The German bank said crude oversupply is falling only slightly and is likely to depress prices far into next year.

Brent for October LCOc1 was down $1.05 at $47.84 a barrel by 1145 GMT. U.S. crude CLc1, also known as West Texas Intermediate or WTI, was also down $1.05 at $44.87 a barrel.

Investors largely ignored a relatively bullish report from the International Energy Agency (IEA).

The IEA said a move by the world’s big oil exporters in OPEC, led by Saudi Arabia, to defend their market share by not reducing production appeared to be working.

“Oil’s price collapse is closing down high-cost production from Eagle Ford in Texas to Russia and the North Sea,” the IEA said in its monthly report.

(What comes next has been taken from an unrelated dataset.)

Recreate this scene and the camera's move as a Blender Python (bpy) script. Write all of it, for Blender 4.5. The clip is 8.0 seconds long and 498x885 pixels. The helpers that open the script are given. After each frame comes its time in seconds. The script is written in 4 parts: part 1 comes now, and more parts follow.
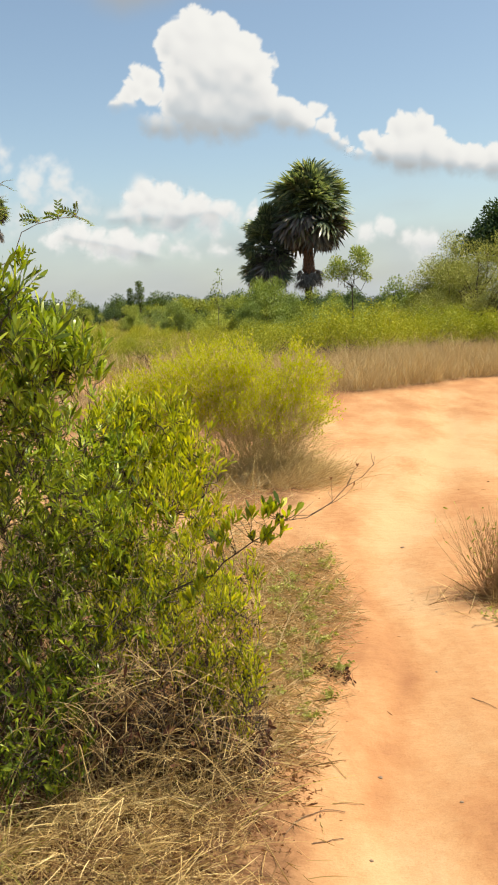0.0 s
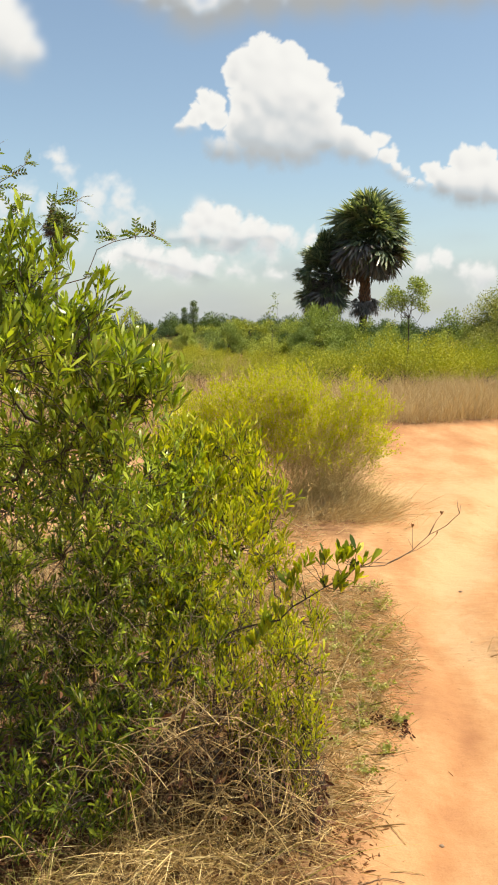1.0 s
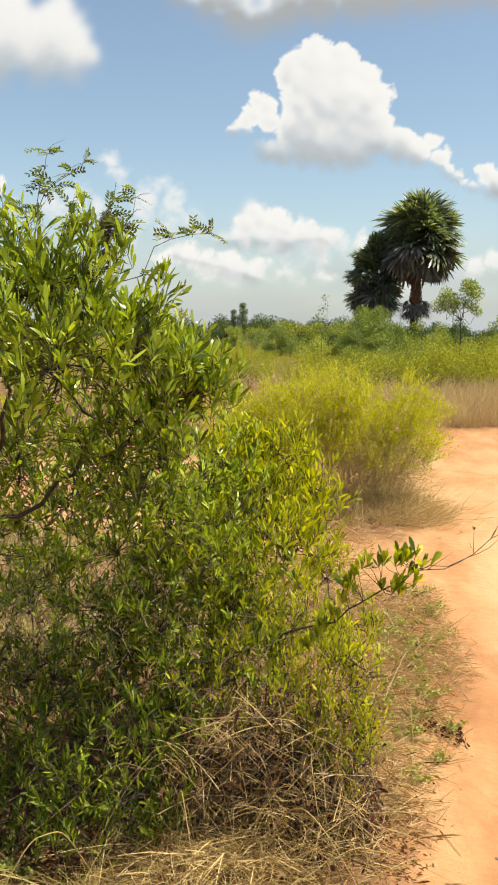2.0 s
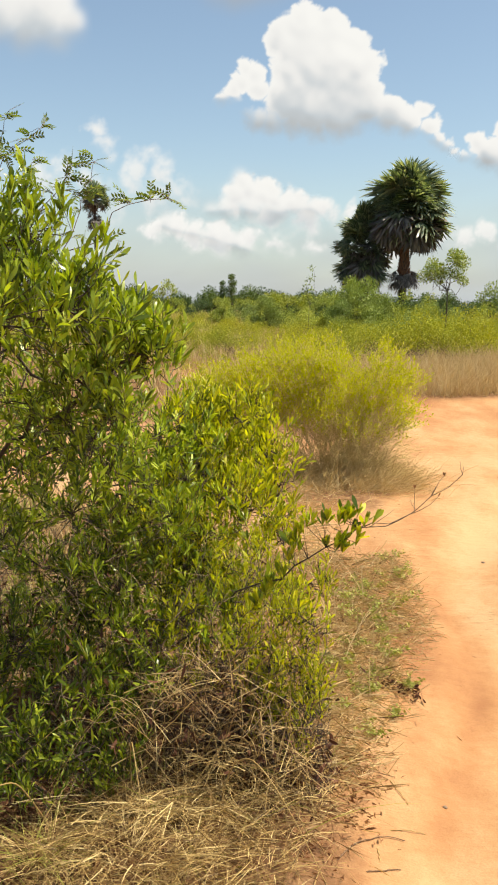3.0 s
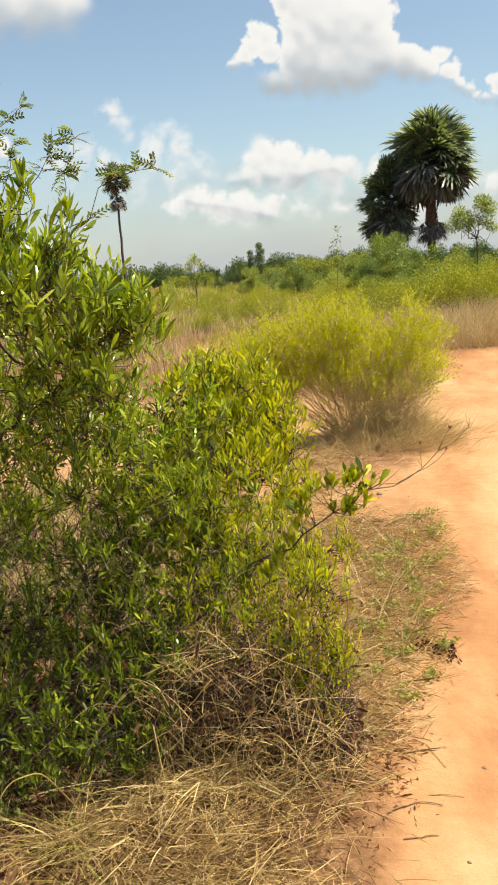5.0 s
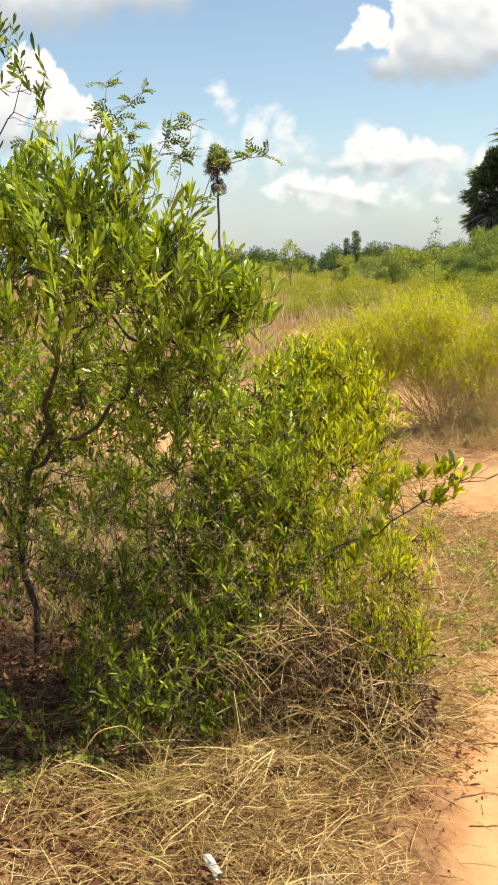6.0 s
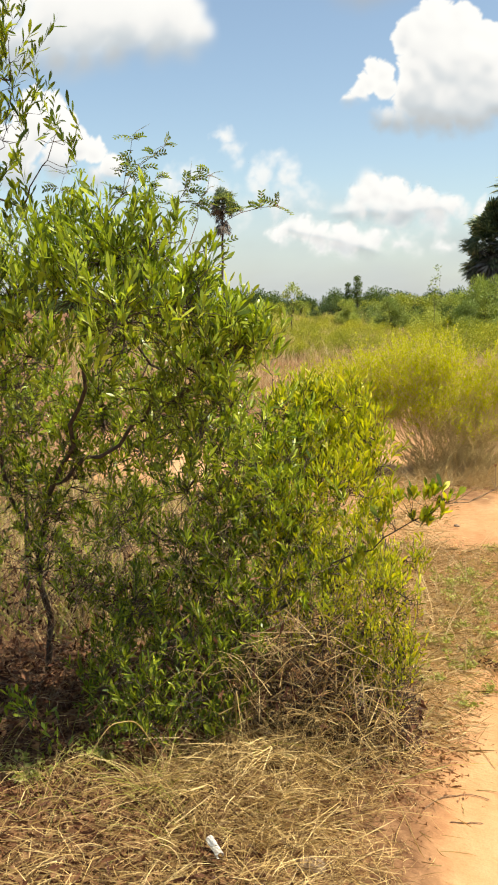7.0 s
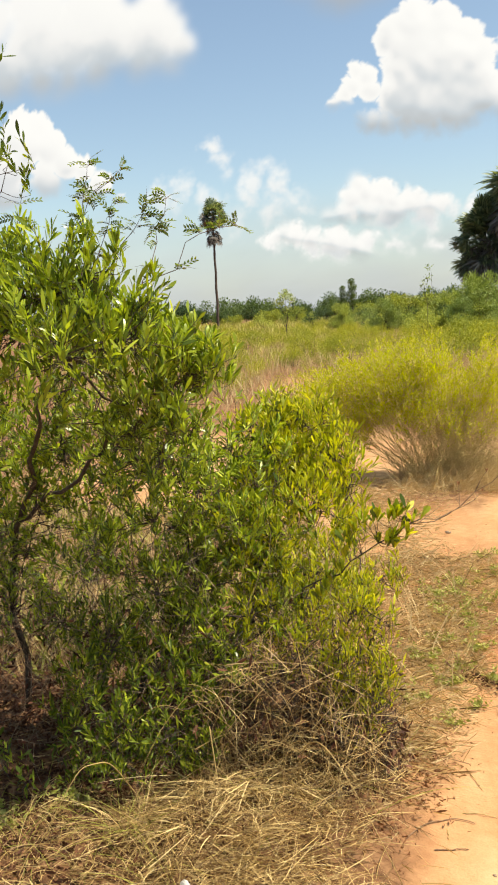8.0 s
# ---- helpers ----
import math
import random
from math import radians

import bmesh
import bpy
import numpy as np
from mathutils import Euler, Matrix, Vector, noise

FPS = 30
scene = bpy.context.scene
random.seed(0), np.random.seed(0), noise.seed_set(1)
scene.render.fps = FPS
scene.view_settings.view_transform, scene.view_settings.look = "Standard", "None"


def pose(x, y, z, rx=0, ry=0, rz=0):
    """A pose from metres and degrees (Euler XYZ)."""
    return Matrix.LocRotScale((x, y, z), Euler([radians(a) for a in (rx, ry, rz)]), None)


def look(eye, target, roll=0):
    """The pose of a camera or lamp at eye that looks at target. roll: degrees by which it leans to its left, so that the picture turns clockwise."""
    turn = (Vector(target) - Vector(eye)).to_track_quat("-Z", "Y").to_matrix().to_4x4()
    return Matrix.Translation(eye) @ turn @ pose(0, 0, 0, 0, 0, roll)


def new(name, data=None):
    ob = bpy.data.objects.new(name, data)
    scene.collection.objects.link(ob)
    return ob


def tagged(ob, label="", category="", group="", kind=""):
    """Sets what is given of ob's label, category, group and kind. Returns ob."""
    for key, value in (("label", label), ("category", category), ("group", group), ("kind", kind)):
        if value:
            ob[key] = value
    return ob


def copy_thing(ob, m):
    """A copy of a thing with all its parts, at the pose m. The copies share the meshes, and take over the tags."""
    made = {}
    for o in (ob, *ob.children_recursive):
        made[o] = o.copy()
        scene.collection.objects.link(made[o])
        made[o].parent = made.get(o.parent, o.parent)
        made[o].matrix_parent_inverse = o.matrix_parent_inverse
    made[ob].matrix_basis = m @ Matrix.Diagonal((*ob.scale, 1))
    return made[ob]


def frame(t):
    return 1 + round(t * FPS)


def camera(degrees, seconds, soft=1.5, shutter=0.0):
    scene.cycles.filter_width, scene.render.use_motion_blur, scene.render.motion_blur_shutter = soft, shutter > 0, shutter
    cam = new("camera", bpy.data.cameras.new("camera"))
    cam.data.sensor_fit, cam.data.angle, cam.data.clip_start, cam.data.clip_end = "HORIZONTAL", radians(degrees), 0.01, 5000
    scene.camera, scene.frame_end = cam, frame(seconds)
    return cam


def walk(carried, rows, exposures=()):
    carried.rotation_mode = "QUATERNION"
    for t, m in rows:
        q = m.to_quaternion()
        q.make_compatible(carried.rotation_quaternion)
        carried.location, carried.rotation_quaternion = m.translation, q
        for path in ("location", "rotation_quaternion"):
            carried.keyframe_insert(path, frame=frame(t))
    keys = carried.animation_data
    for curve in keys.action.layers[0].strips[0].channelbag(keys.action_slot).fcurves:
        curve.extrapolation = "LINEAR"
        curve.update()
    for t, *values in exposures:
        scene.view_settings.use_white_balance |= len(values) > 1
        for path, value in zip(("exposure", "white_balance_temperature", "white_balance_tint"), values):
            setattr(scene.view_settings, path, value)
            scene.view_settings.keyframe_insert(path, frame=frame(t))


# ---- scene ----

# ---- camera ----
cam = camera(32.6, 8.0, soft=2.0)
PATH = [
    (0, (0.003, -0.095, 1.522), (-0.001, 1.881, 1.213), -2.2),
    (0.5, (-0.034, -0.039, 1.528), (-0.053, 1.938, 1.226), 0.3),
    (1, (-0.086, 0.033, 1.54), (-0.195, 2.014, 1.286), 0.7),
    (1.5, (-0.125, 0.063, 1.525), (-0.288, 2.043, 1.294), 0.7),
    (1.7, (-0.137, 0.064, 1.527), (-0.357, 2.038, 1.289), 1.1),
    (2.8, (0.001, 0.029, 1.509), (-0.207, 1.995, 1.211), 1.1),
    (3, (0.006, 0.027, 1.504), (-0.189, 1.992, 1.189), 0.9),
    (3.5, (0.043, 0.031, 1.503), (-0.159, 1.991, 1.164), 0.6),
    (4, (0.055, 0.043, 1.506), (-0.174, 2.002, 1.173), -0.3),
    (4.2, (0.074, 0.05, 1.502), (-0.149, 2.009, 1.163), -0.7),
    (5.3, (0.123, 0.125, 1.485), (-0.191, 2.062, 1.098), -5.1),
    (5.5, (0.127, 0.087, 1.487), (-0.192, 2.024, 1.104), -4.3),
    (6, (0.095, 0.027, 1.494), (-0.391, 1.925, 1.091), -1.7),
    (6.5, (0.106, -0.11, 1.49), (-0.362, 1.8, 1.126), -1.2),
    (7, (0.126, -0.222, 1.487), (-0.357, 1.693, 1.176), -0.1),
    (7.5, (0.173, -0.189, 1.527), (-0.277, 1.735, 1.219), -0.4),
    (8, (0.24, -0.132, 1.532), (-0.251, 1.784, 1.24), -3.2),
]
walk(cam, [(t, look(eye, target, roll)) for t, eye, target, roll in PATH], [(0.0, 0.70, 7200, 9), (1.5, 0.76, 7200, 9), (4.0, 0.75, 7200, 9), (5.4, 0.78, 7200, 9), (6.0, 0.95, 7200, 9), (7.0, 0.89, 7200, 9), (8.0, 0.85, 7200, 9)])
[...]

The IEA, which advises the world’s biggest economies on energy policy, said some reductions in non-OPEC oil production “may result in the loss next year of half a million barrels a day – the biggest decline in 24 years”.

“The oil market is looking for something a little more concrete than the forecasts. This may come this afternoon with the weekly U.S. rig count data,” said Harry Tchilinguirian, global head of commodity strategy at BNP Paribas. [RIG/U]

Core members of the Organization of the Petroleum Exporting Countries see no reason to cut production.

Saudi Arabia thinks a summit of oil-producing countries would fail to produce concrete action toward defending prices, sources familiar with the matter said.

The comments followed a meeting of Gulf Arab oil ministers in Doha, at which a Venezuelan proposal for an OPEC and non-OPEC summit was discussed.